• Your task:
All of the data should be output character for character, except the pictures.

• Provided material:

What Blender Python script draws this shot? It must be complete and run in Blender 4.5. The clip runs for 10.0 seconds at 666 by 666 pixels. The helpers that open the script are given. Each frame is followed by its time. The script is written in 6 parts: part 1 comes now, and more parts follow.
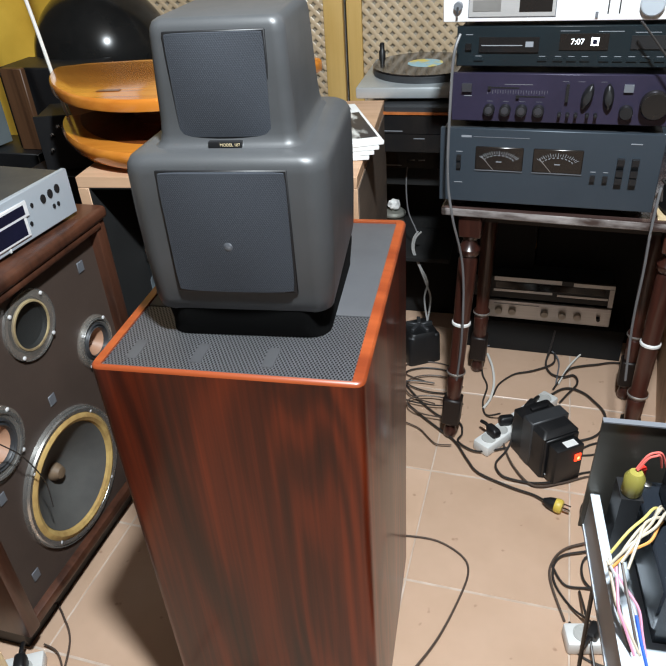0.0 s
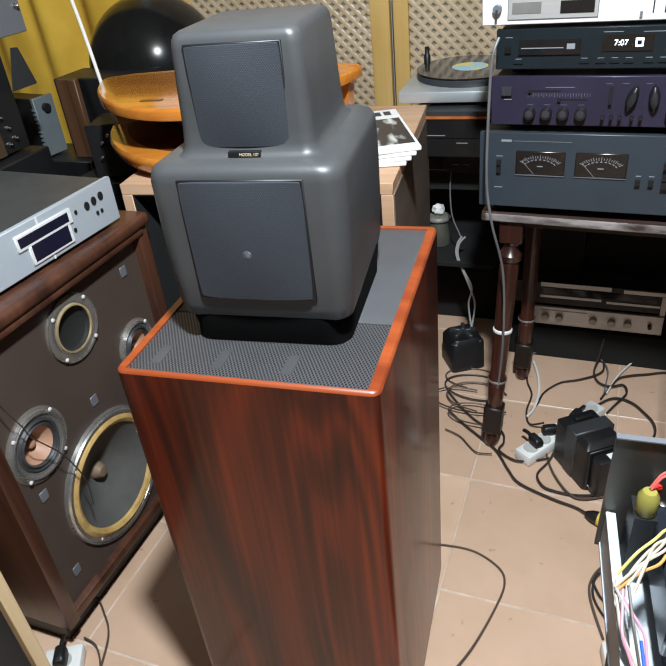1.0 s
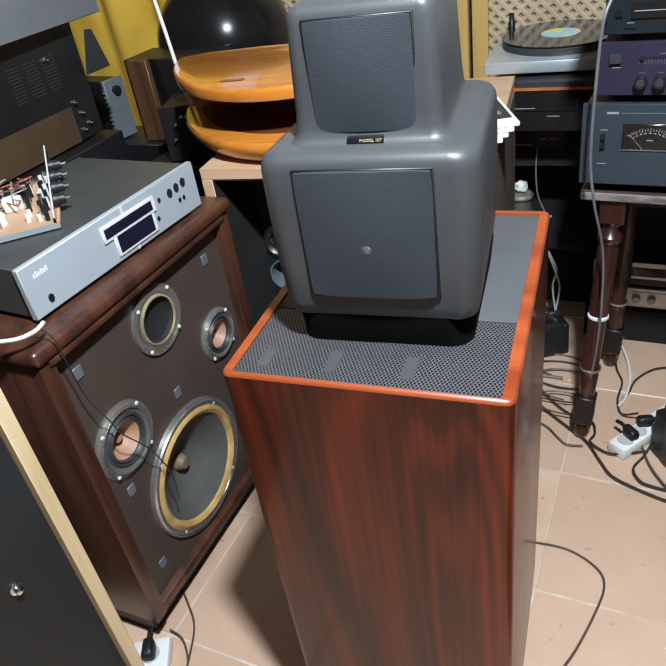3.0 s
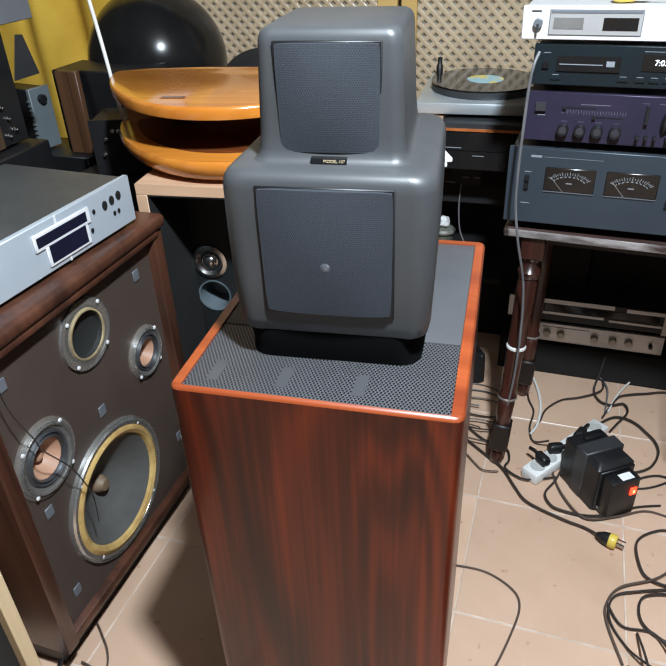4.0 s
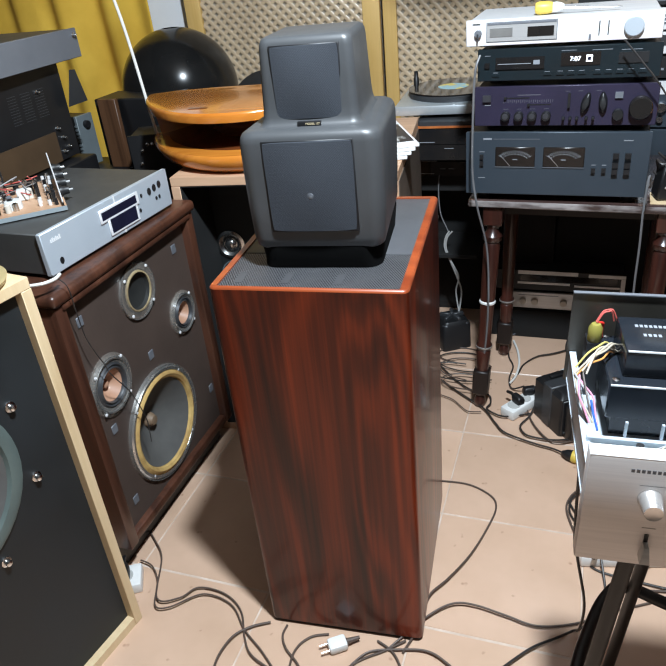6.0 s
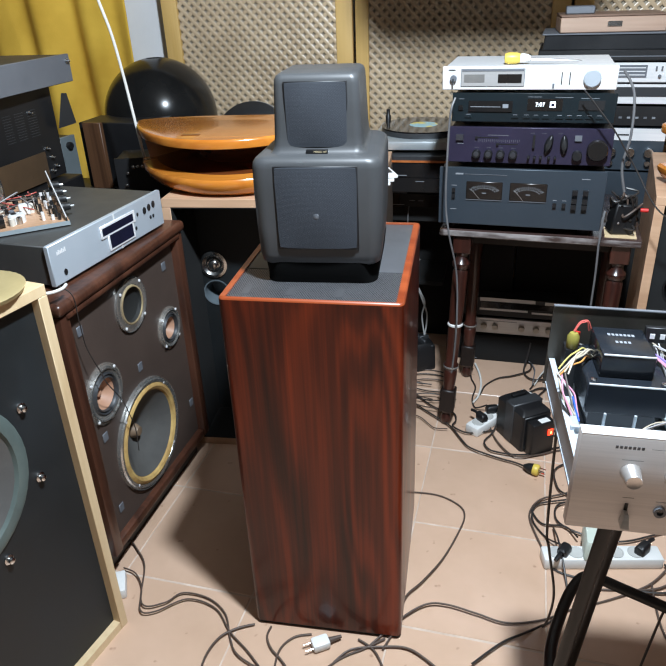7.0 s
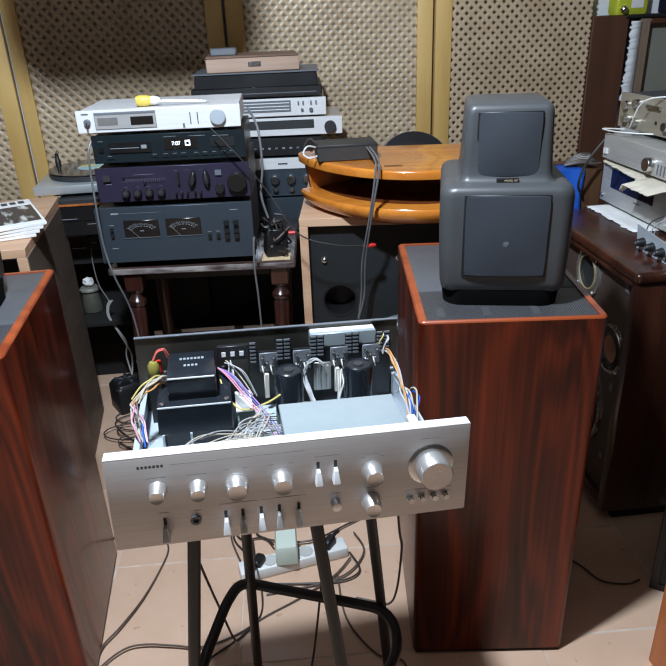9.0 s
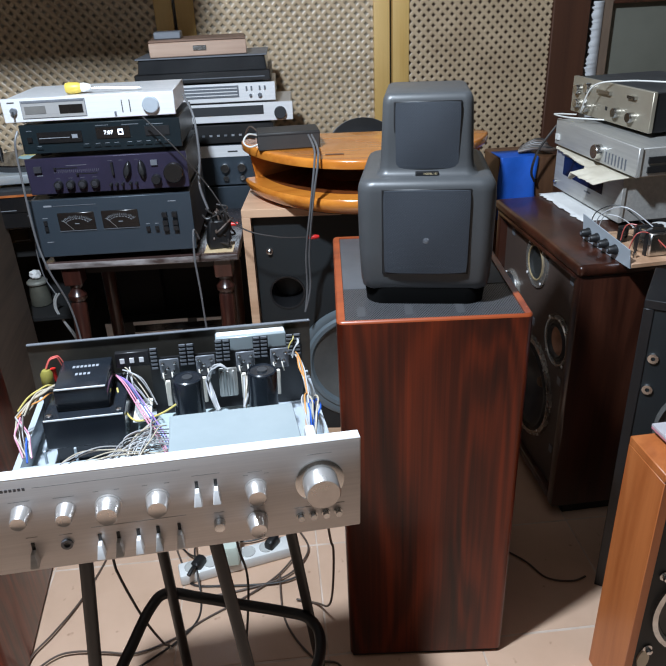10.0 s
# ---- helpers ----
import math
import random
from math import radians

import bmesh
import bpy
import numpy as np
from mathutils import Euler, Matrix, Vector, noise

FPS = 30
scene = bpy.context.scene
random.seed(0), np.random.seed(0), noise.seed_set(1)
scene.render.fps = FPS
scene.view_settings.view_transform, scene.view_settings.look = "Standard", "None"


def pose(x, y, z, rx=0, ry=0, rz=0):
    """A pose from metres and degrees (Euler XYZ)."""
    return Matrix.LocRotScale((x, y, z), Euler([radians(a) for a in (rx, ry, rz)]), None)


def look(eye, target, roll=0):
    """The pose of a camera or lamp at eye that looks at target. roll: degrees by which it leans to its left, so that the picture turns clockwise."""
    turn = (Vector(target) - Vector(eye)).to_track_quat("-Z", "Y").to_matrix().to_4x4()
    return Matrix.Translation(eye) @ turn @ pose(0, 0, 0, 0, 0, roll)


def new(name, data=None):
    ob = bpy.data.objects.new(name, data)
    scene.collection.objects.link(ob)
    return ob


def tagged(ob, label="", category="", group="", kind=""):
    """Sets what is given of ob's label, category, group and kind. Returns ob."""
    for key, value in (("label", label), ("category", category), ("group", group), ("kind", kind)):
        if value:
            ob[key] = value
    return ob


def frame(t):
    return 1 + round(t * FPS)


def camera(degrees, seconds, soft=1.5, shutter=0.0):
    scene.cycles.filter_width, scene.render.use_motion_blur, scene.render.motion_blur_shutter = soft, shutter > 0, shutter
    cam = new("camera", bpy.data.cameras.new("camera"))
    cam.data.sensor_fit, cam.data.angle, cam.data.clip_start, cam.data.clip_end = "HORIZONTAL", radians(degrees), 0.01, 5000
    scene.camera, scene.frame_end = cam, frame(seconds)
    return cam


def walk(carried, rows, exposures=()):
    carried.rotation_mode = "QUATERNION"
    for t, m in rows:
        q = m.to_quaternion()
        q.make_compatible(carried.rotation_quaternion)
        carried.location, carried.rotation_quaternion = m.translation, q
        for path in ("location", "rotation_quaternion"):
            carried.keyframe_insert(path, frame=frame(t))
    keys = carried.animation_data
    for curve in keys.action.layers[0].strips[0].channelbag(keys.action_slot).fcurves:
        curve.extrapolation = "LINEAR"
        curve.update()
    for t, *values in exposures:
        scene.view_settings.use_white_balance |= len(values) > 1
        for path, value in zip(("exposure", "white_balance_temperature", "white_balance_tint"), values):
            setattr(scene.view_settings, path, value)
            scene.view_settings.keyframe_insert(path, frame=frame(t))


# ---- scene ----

• Exercise solution:
What Blender Python script draws this shot? It must be complete and run in Blender 4.5. The clip runs for 10.0 seconds at 666 by 666 pixels. The helpers that open the script are given. Each frame is followed by its time. The script is written in 6 parts: part 1 comes now, and more parts follow.
0.0 s
1.0 s
3.0 s
4.0 s
6.0 s
7.0 s
9.0 s
10.0 s
# ---- helpers ----
import math
import random
from math import radians

import bmesh
import bpy
import numpy as np
from mathutils import Euler, Matrix, Vector, noise

FPS = 30
scene = bpy.context.scene
random.seed(0), np.random.seed(0), noise.seed_set(1)
scene.render.fps = FPS
scene.view_settings.view_transform, scene.view_settings.look = "Standard", "None"


def pose(x, y, z, rx=0, ry=0, rz=0):
    """A pose from metres and degrees (Euler XYZ)."""
    return Matrix.LocRotScale((x, y, z), Euler([radians(a) for a in (rx, ry, rz)]), None)


def look(eye, target, roll=0):
    """The pose of a camera or lamp at eye that looks at target. roll: degrees by which it leans to its left, so that the picture turns clockwise."""
    turn = (Vector(target) - Vector(eye)).to_track_quat("-Z", "Y").to_matrix().to_4x4()
    return Matrix.Translation(eye) @ turn @ pose(0, 0, 0, 0, 0, roll)


def new(name, data=None):
    ob = bpy.data.objects.new(name, data)
    scene.collection.objects.link(ob)
    return ob


def tagged(ob, label="", category="", group="", kind=""):
    """Sets what is given of ob's label, category, group and kind. Returns ob."""
    for key, value in (("label", label), ("category", category), ("group", group), ("kind", kind)):
        if value:
            ob[key] = value
    return ob


def frame(t):
    return 1 + round(t * FPS)


def camera(degrees, seconds, soft=1.5, shutter=0.0):
    scene.cycles.filter_width, scene.render.use_motion_blur, scene.render.motion_blur_shutter = soft, shutter > 0, shutter
    cam = new("camera", bpy.data.cameras.new("camera"))
    cam.data.sensor_fit, cam.data.angle, cam.data.clip_start, cam.data.clip_end = "HORIZONTAL", radians(degrees), 0.01, 5000
    scene.camera, scene.frame_end = cam, frame(seconds)
    return cam


def walk(carried, rows, exposures=()):
    carried.rotation_mode = "QUATERNION"
    for t, m in rows:
        q = m.to_quaternion()
        q.make_compatible(carried.rotation_quaternion)
        carried.location, carried.rotation_quaternion = m.translation, q
        for path in ("location", "rotation_quaternion"):
            carried.keyframe_insert(path, frame=frame(t))
    keys = carried.animation_data
    for curve in keys.action.layers[0].strips[0].channelbag(keys.action_slot).fcurves:
        curve.extrapolation = "LINEAR"
        curve.update()
    for t, *values in exposures:
        scene.view_settings.use_white_balance |= len(values) > 1
        for path, value in zip(("exposure", "white_balance_temperature", "white_balance_tint"), values):
            setattr(scene.view_settings, path, value)
            scene.view_settings.keyframe_insert(path, frame=frame(t))


# ---- scene ----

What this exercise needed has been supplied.